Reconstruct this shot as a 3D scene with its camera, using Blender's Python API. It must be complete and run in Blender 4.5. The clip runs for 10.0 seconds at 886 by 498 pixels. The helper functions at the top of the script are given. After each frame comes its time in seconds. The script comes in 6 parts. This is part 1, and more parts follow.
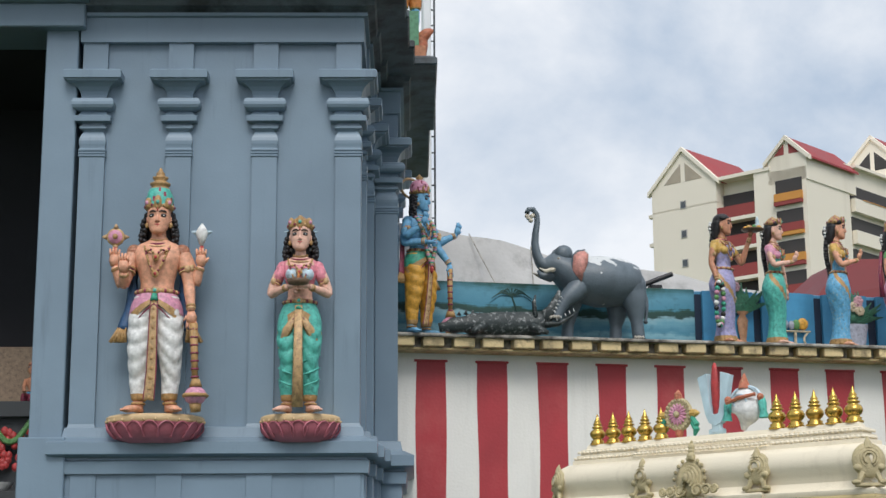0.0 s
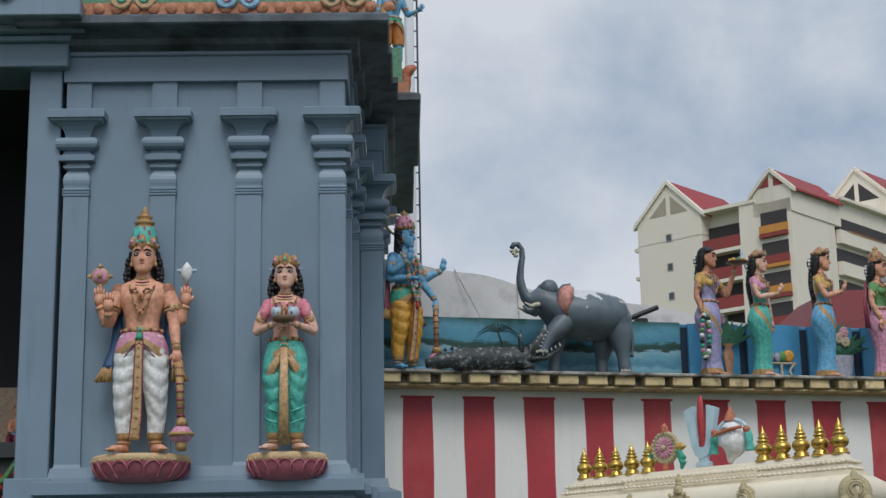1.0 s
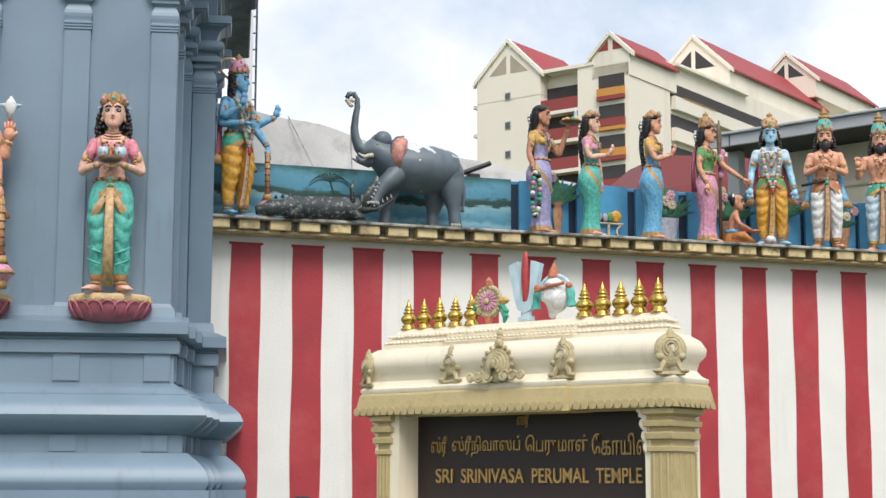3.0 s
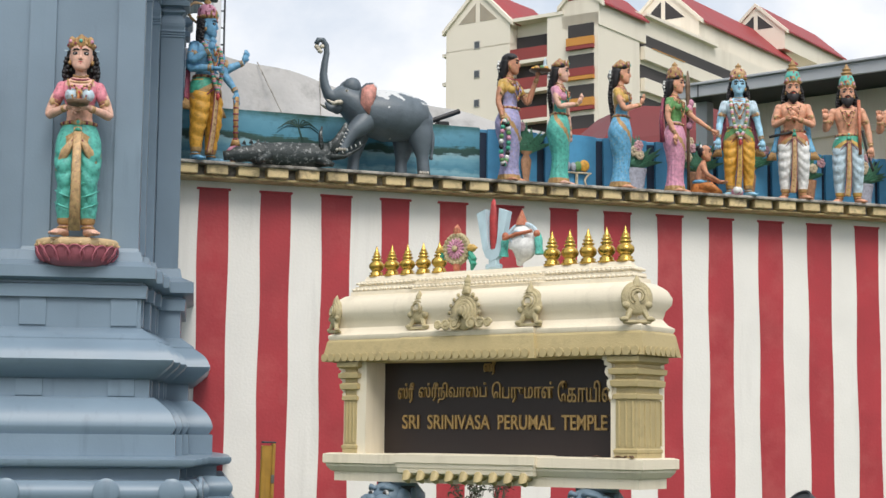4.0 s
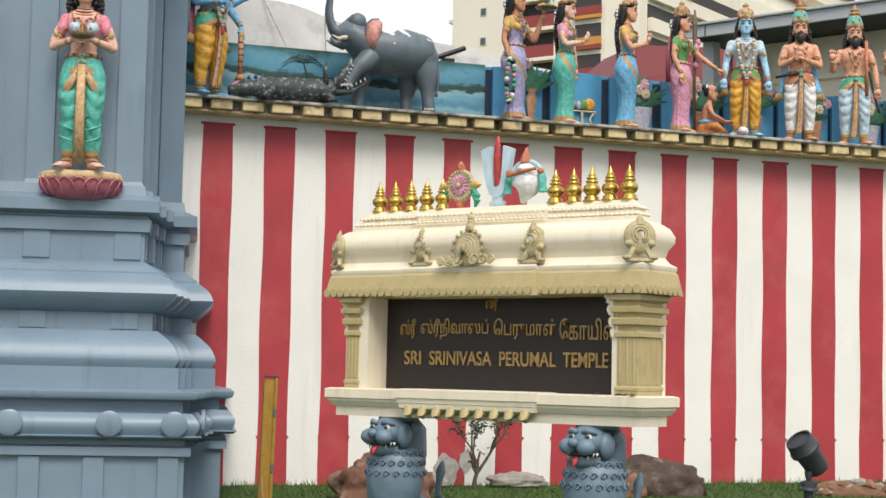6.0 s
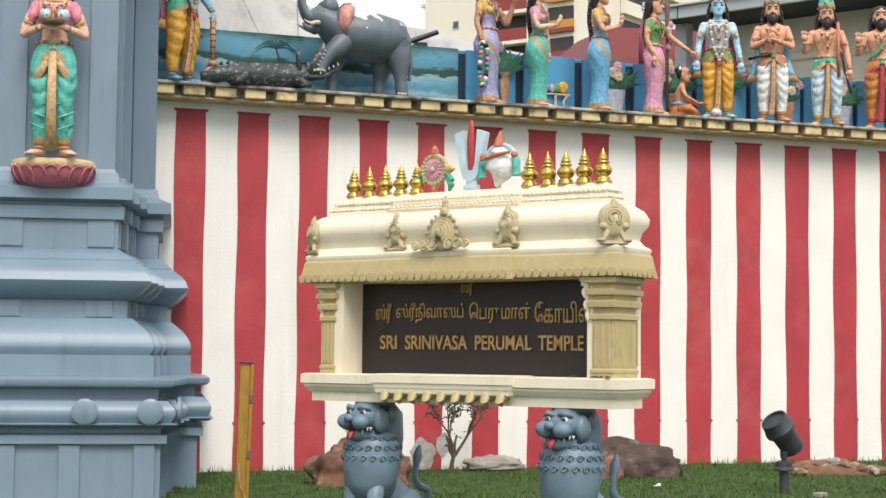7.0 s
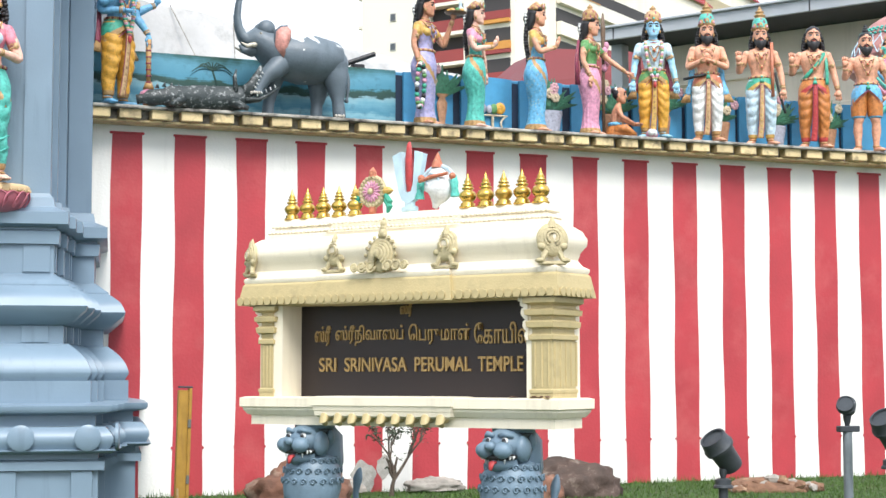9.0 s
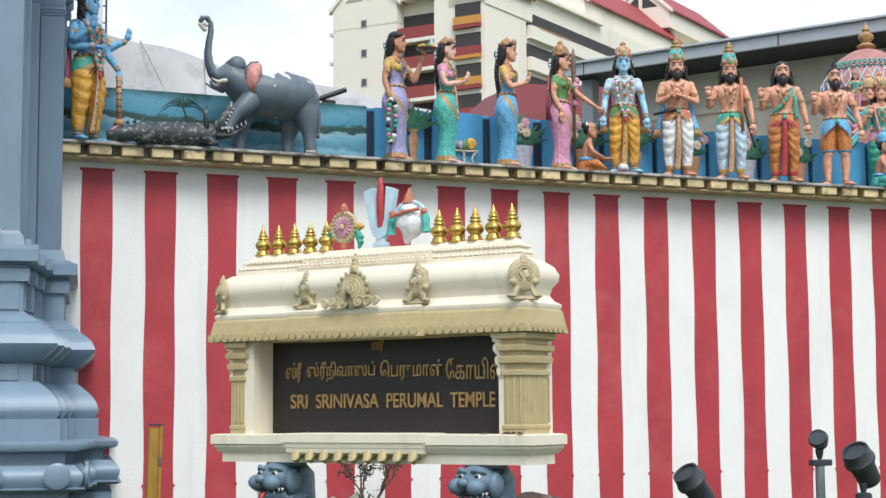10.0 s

_Set problem_
Except for the pictures, reproduce every line exactly.

_Exercise result_
Reconstruct this shot as a 3D scene with its camera, using Blender's Python API. It must be complete and run in Blender 4.5. The clip runs for 10.0 seconds at 886 by 498 pixels. The helper functions at the top of the script are given. After each frame comes its time in seconds. The script comes in 6 parts. This is part 1, and more parts follow.
0.0 s
1.0 s
3.0 s
4.0 s
6.0 s
7.0 s
9.0 s
10.0 s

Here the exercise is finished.